Gilliard plays with his whole body, swaying gracefully to a slow song or appearing almost to dance to tunes with stronger beats. His face never betrays when he’s playing a technically difficult passage; instead, there’s a smile that transmits the pure joy of a musician in his element.

It’s a long way from Beethoven. But then again, maybe it’s not.

“Without my classical background, I wouldn’t be able to do what I’m doing now,” Gilliard says. “Classical music gets your technical abilities where they need to be so that you can play what you want to play. That’s the beauty of it.”

Sometimes, he says, he’ll tuck a classical passage into one of his pop songs or improvise during a live performance using techniques he learned from his work with Furman jazz ensembles his junior and senior years.

Gilliard’s taste for experimenting with instrumental music developed amid his classical training in middle and high school.

“Growing up, and even now, there was definitely a divide between what I was playing on a regular basis and what I was listening to on a regular basis,” he says. “I was listening to pop music, listening to what was on the radio just like everyone else. I just started messing around with different things, just trying to play random stuff that I would hear, figure it out on the instrument. And that just kind of went from there.”

After a while, he decided to see how his interpretations would strike an audience. So during summers and on weekends, he’d find a spot among the crowds in Charleston’s City Market and start to play, leaving his violin case open for tips.

“It was really good money when I was younger,” he says, “and it also gave me the opportunity to play in front of people, and a chance to experiment.”

When he started college at Furman, he shifted his focus to classical music, logging countless hours in practice rooms and rehearsal halls, playing concerts and auditioning for competitions amid all his other schoolwork. But a semester abroad in Italy during his senior year gave him a more open schedule, and he found time to get back in touch with his passion for pop music.

He started recording the songs he composed and covered, and a full-time career was launched.

Gilliard released his first EP, “The Introduction of Seth G,” in February. Four of its five songs are original compositions — but he couldn’t resist just one cover, Ne-Yo’s “Let Me Love You.”

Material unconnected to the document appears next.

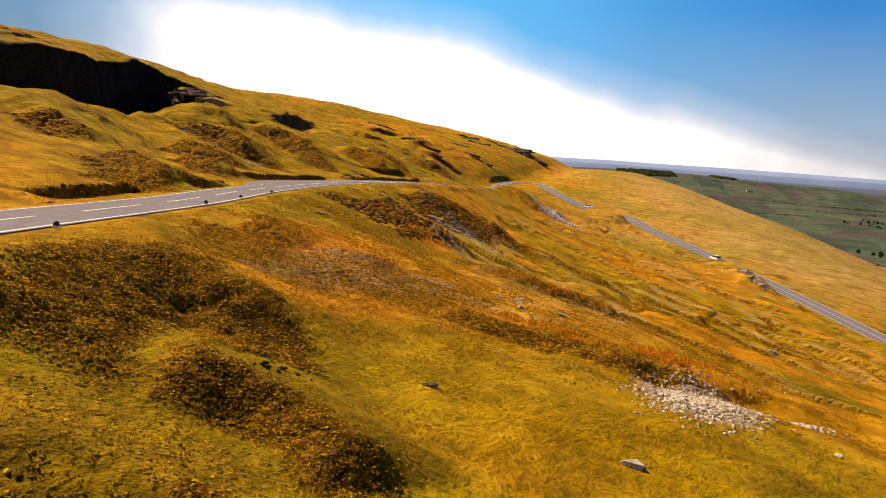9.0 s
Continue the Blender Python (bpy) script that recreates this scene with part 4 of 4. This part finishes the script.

Now he’s working toward his first full-length album, which he hopes to release this year. And, as any working musician must do, he’s concentrating on building his fan base and looking for bigger and better opportunities to perform.

Music-wise, he says, “I’m trying to do more experimental stuff. I don’t know exactly how it’s going to turn out.”

Somehow, though, one suspects that Bach and Mozart would be proud.